Per la maggiore protezione del cittadino europeo di fronte alle insidie del mondo del web e dei cloud, il legislatore dichiara di volere un rafforzamento del consenso: il consenso, quando necessario per il trattamento del dato, dovrà sempre essere dato esplicitamente, non potrà mai essere supposto. Non è consentito il consenso tacito o passivo. Ci si prefigge inoltre un rafforzamento del diritto all’oblio: si potrà chiedere sempre la cancellazione dei proprio dati se non vi è motivo legittimo per la loro conservazione. Tuttavia, in omaggio alle nuove tecnologie, è consentito che il consenso sia dato anche selezionando un’apposita casella in un sito Internet. Se il consenso dell’interessato è richiesto con modalità elettronica, la richiesta dovrà essere chiara, concisa e non disturbare inutilmente il servizio per il quale è espresso.

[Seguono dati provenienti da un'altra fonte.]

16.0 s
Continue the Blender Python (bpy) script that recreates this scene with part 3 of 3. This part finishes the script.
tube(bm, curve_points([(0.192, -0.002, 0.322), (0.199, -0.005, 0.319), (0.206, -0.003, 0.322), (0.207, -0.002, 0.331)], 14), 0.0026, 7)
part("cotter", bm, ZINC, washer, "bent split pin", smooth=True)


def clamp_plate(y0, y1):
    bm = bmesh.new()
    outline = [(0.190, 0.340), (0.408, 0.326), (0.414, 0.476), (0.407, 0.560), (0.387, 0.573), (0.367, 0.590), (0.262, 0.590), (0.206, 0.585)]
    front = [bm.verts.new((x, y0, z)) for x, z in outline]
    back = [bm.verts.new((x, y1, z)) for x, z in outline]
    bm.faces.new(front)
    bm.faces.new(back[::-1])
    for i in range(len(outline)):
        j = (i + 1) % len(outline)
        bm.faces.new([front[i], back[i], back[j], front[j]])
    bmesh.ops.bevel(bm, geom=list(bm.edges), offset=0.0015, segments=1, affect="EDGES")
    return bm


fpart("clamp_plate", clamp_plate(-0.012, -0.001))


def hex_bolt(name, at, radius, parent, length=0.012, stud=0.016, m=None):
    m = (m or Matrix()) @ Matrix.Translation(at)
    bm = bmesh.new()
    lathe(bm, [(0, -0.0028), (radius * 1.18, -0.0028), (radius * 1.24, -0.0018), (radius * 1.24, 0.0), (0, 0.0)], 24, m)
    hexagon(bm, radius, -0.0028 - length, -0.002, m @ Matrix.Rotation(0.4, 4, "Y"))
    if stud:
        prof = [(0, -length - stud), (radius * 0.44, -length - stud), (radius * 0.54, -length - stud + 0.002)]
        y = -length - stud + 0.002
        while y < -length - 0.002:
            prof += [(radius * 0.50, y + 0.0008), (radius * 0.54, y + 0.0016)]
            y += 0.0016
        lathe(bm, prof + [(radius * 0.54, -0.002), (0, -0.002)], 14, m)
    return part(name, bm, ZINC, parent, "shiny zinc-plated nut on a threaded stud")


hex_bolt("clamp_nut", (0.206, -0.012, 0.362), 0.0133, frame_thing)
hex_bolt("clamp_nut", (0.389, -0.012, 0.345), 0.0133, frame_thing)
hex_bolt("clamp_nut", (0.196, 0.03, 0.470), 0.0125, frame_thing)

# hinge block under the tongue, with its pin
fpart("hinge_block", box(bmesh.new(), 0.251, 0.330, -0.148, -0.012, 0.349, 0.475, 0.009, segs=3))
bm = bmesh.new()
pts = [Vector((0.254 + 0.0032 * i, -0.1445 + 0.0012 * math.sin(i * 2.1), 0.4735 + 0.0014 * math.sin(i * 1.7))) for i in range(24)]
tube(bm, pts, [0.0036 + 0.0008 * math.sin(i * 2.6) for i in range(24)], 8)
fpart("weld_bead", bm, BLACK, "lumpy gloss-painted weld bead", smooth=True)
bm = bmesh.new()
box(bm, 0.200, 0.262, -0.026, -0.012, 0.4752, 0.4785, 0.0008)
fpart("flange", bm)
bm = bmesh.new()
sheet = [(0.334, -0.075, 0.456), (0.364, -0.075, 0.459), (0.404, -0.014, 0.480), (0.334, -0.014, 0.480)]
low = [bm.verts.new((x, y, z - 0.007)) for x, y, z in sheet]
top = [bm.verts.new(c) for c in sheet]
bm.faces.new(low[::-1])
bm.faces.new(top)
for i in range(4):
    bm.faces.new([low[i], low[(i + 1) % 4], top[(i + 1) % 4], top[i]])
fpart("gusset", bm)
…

Il consenso, quindi, anche se manifestato con modalità informatiche dall’utente del web, rimane un passaggio di fondamentale importanza e la cui memorizzazione è indispensabile per chi lo ha richiesto. Tant’è vero che il regolamento prevede espressamente che l’onere della prova sulla sua corretta raccolta ricada non sull’interessato, bensì sul responsabile del trattamento: sarà infatti il responsabile del trattamento che dovrà provare in giudizio di avere raccolto un consenso libero, consapevole e informato. E se questo consenso è stato dato via Internet solo barrando una casella, sarà il responsabile del trattamento che dovrà preoccuparsi di tenerne memoria informatica e darne dimostrazione in giudizio. Il consenso dovrà essere il frutto di una scelta autenticamente libera: non potrà in alcun modo essere estorto con minaccia o intimidazione. Qualora pertanto si dimostri che esso è stato dato (o non ritirato) per evitare un danno o un pregiudizio, non si sarà trattato di una manifestazione di volontà libera: il consenso sarà stato strappato illecitamente ed quindi è nullo.

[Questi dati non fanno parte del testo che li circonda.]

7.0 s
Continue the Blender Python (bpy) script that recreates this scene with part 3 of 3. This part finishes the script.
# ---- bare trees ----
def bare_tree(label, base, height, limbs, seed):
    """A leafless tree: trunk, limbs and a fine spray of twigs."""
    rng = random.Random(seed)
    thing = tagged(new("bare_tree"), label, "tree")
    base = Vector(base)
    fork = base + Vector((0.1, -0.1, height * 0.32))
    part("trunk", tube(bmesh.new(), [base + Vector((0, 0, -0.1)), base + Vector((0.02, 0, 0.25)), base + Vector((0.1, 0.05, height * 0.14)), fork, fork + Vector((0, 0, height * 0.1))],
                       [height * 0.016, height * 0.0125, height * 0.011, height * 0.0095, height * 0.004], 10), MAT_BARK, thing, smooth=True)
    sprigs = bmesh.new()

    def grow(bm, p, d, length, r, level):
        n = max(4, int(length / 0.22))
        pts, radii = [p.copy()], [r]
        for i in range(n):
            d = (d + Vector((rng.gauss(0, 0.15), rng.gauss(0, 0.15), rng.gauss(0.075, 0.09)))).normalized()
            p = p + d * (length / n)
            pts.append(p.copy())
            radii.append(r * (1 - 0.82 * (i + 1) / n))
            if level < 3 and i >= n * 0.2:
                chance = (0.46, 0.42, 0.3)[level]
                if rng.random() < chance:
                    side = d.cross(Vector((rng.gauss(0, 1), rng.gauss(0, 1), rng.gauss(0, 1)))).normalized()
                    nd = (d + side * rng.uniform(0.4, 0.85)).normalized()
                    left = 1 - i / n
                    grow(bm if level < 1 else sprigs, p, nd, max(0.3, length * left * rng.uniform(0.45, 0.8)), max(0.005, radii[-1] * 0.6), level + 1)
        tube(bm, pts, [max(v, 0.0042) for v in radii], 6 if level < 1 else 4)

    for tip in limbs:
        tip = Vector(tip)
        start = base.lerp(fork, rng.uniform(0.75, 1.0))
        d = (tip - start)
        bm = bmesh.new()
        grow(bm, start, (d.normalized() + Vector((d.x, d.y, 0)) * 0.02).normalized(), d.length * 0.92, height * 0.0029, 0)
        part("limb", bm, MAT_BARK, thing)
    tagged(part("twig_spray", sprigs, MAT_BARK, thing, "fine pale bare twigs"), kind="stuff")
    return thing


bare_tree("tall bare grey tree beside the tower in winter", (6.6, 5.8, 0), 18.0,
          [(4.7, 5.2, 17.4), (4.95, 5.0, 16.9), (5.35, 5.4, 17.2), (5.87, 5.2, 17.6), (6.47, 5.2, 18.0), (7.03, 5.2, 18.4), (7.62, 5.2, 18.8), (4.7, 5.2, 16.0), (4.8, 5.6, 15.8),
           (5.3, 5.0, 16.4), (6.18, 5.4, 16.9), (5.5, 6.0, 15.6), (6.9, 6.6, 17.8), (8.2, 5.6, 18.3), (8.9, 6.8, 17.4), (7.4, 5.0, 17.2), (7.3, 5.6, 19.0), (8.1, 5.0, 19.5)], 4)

Infine, il considerando 34 del regolamento prende in considerazione il problema del gap conoscitivo, che riveste grande importanza quando il trattamento avviene con l’impiego delle nuove tecnologie. Il legislatore ci avverte infatti che il consenso non costituisce una valida base giuridica quando esiste un evidente squilibrio tra l’interessato e il responsabile del trattamento. Le situazioni di palese squilibrio che possono essere immaginate sono molteplici e non sono limitate alle più semplici differenze di tipo linguistico o culturale: quando l’utente si trova a navigare nel mare tempestoso e pieno di insidie del web, i casi in cui sia tecnicamente meno informato di chi raccoglie i suoi dati sono frequentissimi. I linguaggi tecnici si sprecano, le tecnologie impiegate sono soggette a rapida obsolescenza e solo chi è del mestiere conosce le nuove realizzazioni e i pericoli che esse annidano.

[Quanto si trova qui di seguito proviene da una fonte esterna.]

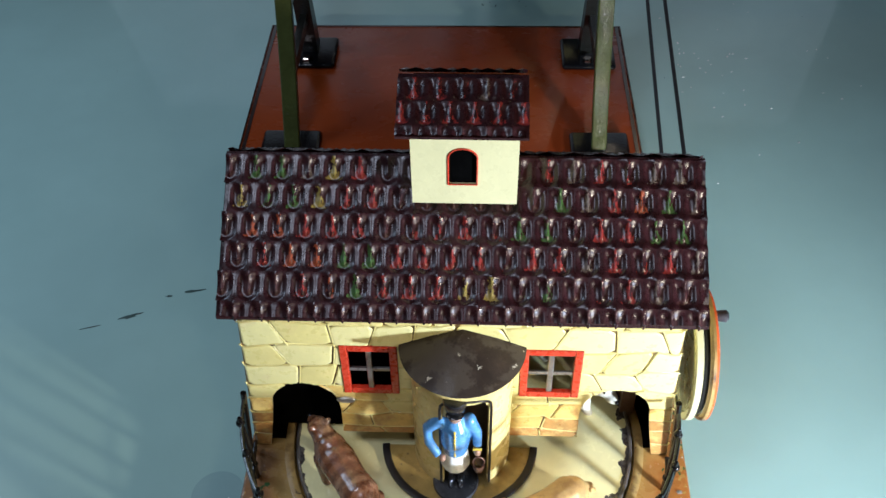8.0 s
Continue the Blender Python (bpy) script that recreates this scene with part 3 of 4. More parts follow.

E’ di queste particolari situazioni di rischio che il legislatore impone al responsabile del trattamento di farsi carico: egli non deve abbandonare l’utente all’ignoranza informatica o a terminologie oscure e criptiche. L’utente del web deve sapere a cosa andrà incontro, come saranno trattati i suoi dati e quali rischi corrono. Deve avere gli occhi bene aperti. Il responsabile dovrà quindi informarlo coscienziosamente prima di raccogliere i suoi dati e non snocciolandogli nell’informativa una terminologia comprensibile solo agli eletti e per lo più anglofona, ma con parole chiare e comprensibili anche dai non addetti ai lavori. Che il consenso sia libero, consapevole e informato sarà infatti prima di tutto preoccupazione e responsabilità di chi i dati li tratta.